В те времена существовала такая потребность, поскольку их коллеги шарлатаны обладали куда большим влиянием в общем дискурсе. Ученые были вынуждены объявлять себя учеными.
На самом деле, даже термин химическая наука в девятнадцатом веке пользовался некоторой популярностью ‑ во времена, когда эта область стремилась отделить себя от алхимии и рекламы шарлатанских панацей. Однако необходимость использовать данный термин для отделения истиной науки от практики шарлатанов успела поблекнуть к моменту учреждения Нобелевской премии в 1901 году.
Точно так же, термины астрономическая наука и наука гипноза к наступлению двадцатого века почти вымерли, возможно, из-за слабой веры в оккультные науки в приличном обществе. Да, гороскопы все еще популярны в газетах, однако они находятся там только в сопровождении строгих научных опровержений или ради развлечения; идея того, что звезды определяют наши судьбы, растеряла весь свой интеллектуальный вес. Следовательно, нет больше никакой необходимости в термине «астрономическая наука».
Критики «экономических наук» иногда ссылаются на развитие «лженаучной» экономики, утверждая, что она использует атрибуты науки, например плотностную математику, только ради представления. Например, в своей книге 2004 года «Одураченные случайностью» Нассим Николас Талеб сказал об экономических науках следующее: «Вы можете спрятать шарлатанство под тяжестью уравнений, и никто не сможет вас уличить, поскольку здесь нет такой вещи, как контролируемый эксперимент».
Однако и физика не обходится без подобной критики. В своей книге 2004 года «Неприятности с физикой: Взлет теории струн, Падение науки и что же будет дальше» Ли Смолин упрекает профессию физиков за то, что они соблазнились красивыми и элегантными теориями (в том числе и теорией струн), а не теми, которые могут быть проверены экспериментально. Кроме того, в своей книге 2007 года «Даже не неправильно: провал теории струн и поиск единства физических законов» Питер Войт обвиняет физиков в том же грехе, который совершили экономисты-математики.
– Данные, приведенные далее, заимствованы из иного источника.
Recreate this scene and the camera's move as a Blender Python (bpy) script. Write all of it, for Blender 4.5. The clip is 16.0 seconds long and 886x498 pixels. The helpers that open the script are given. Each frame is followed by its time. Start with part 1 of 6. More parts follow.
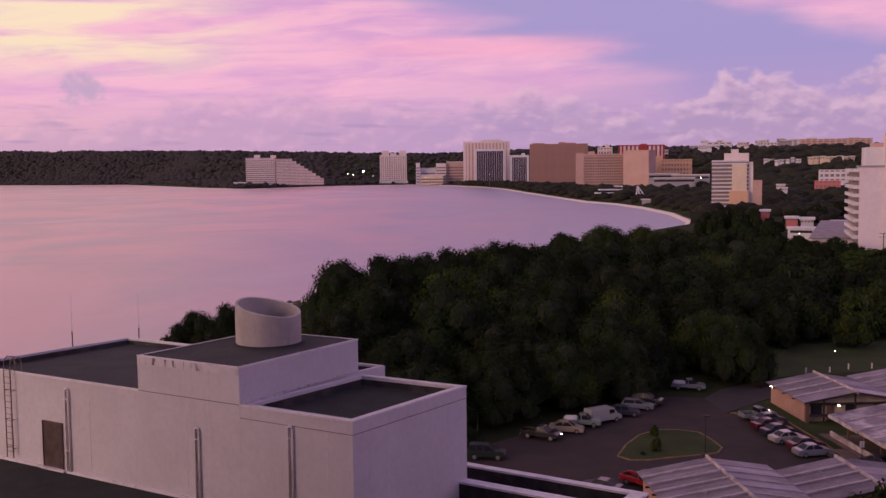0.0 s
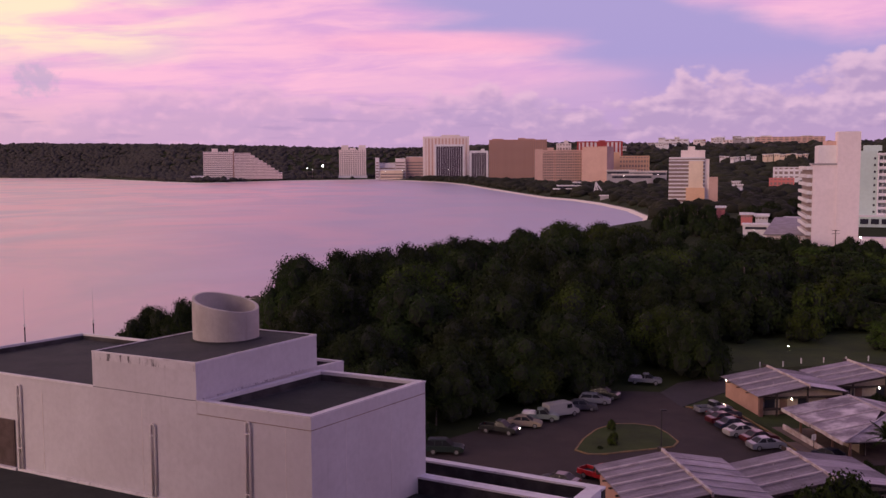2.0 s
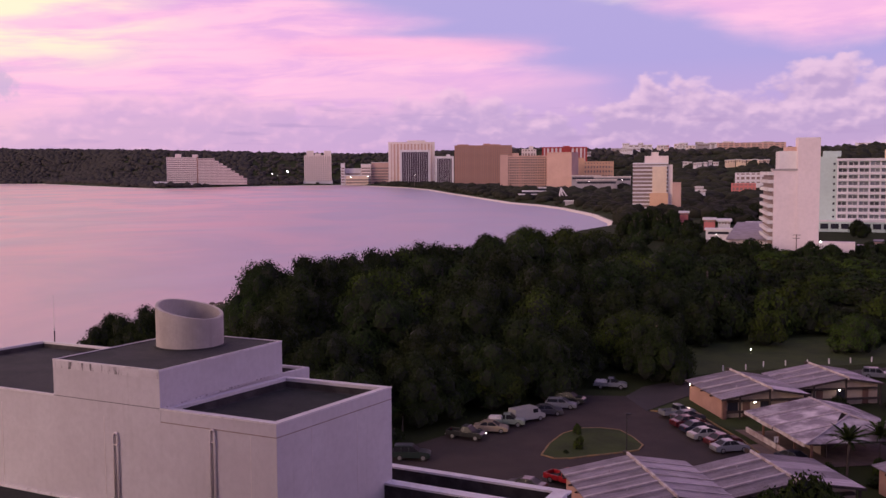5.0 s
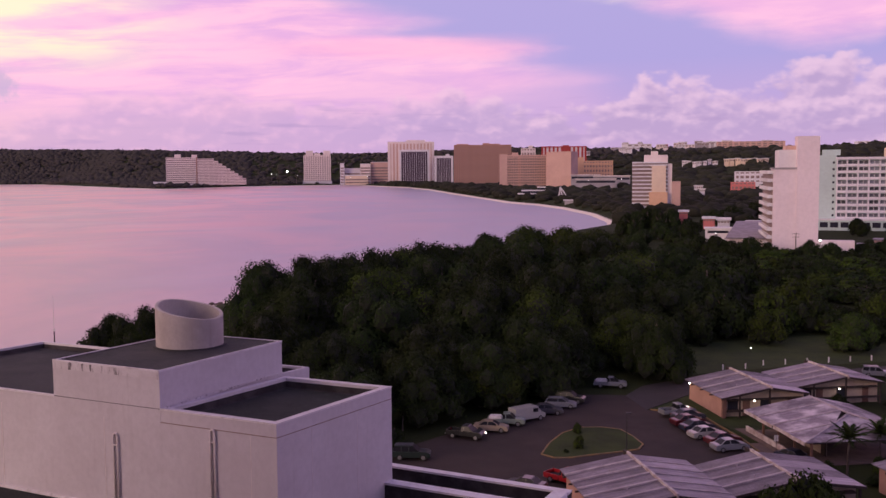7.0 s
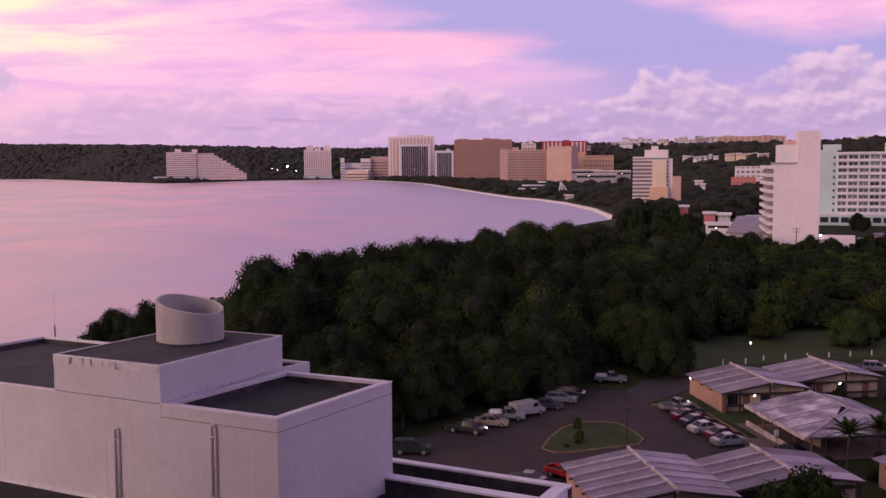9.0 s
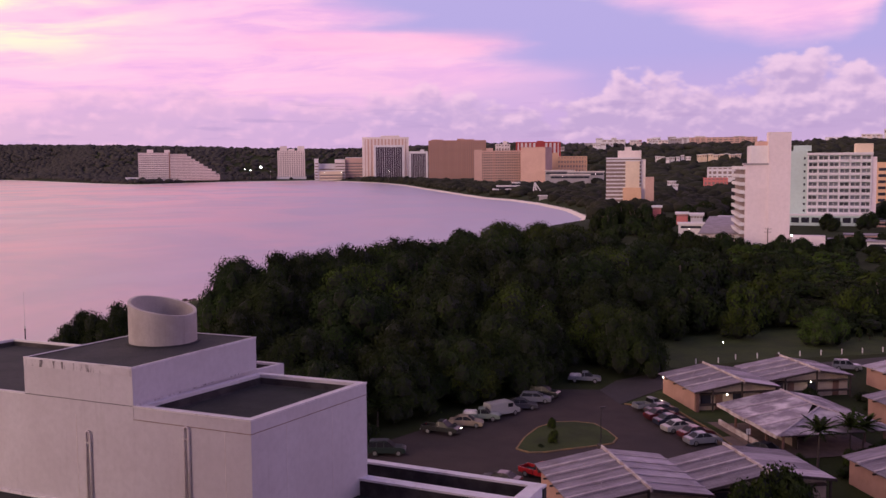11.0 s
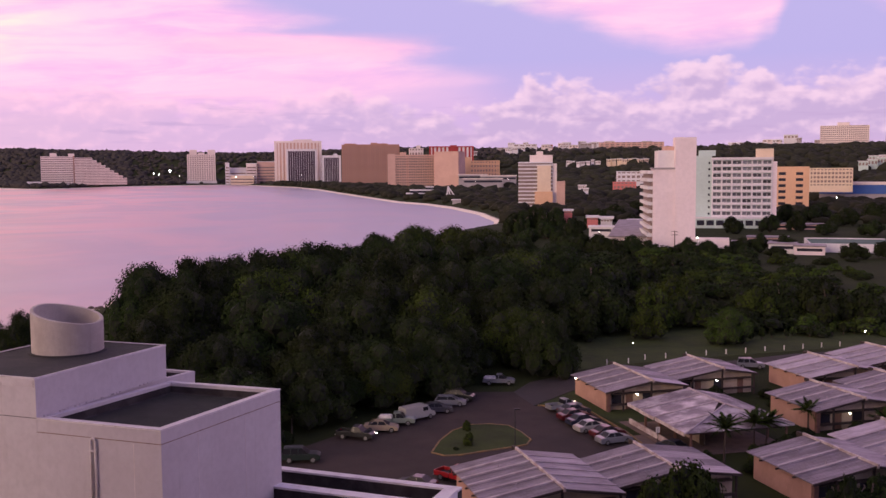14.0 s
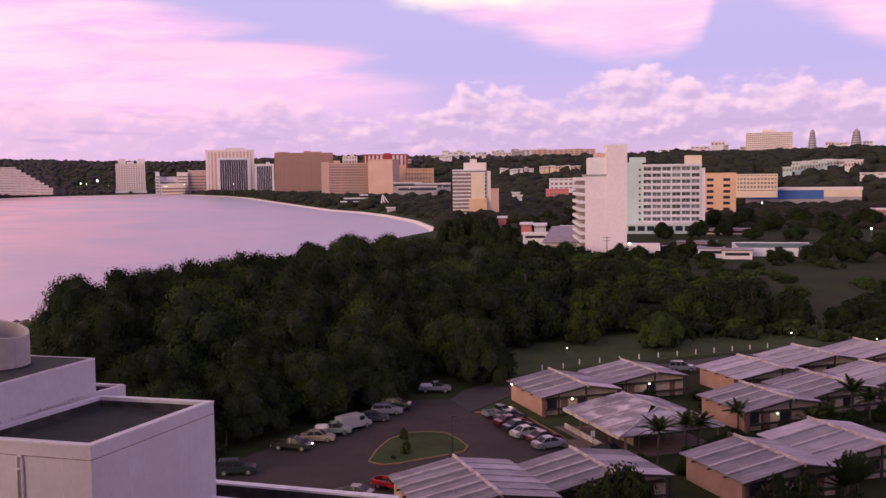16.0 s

Я считаю, что экономика является несколько более уязвимой к моделям, чья обоснованность никогда не будет очевидна, нежели физические науки, поскольку необходимость приближения тут гораздо сильнее, чем в физике, особенно учитывая, что модели описывают людей, а не магнитный резонанс или элементарные частицы. Люди просто могут изменить свое мнение и вести себя совершенно по-разному. У них даже бывают неврозы или проблемы с личностью, сложные явления, которые область поведенческой экономики считает важными для понимания экономических результатов.
Однако не вся математика в экономике является шарлатанством, как утверждал Талеб. Экономика имеет важную количественную сторону, которая не может быть отделена. Задача заключается в том, чтобы объединить свои математические идеи с теми видами корректировки, которые необходимы для того, чтобы модели могли работать при неприводимом человеческом факторе в экономике.
Развитие поведенческой экономики не находится в фундаментальном конфликте с математической экономикой, как, судя по всему, некоторые думают, хотя она вполне может находиться в конфликте с некоторыми модными в настоящее время экономико-математическими моделями. И, в то время как экономика имеет свои собственные методологические проблемы, основные задачи, стоящие перед исследователями, принципиально не отличается от тех, с которыми сталкиваются исследователи в других областях. По мере развития экономики она будет расширять свой арсенал методов и источников доказательств, наука станет сильнее, а шарлатаны будут вытеснены.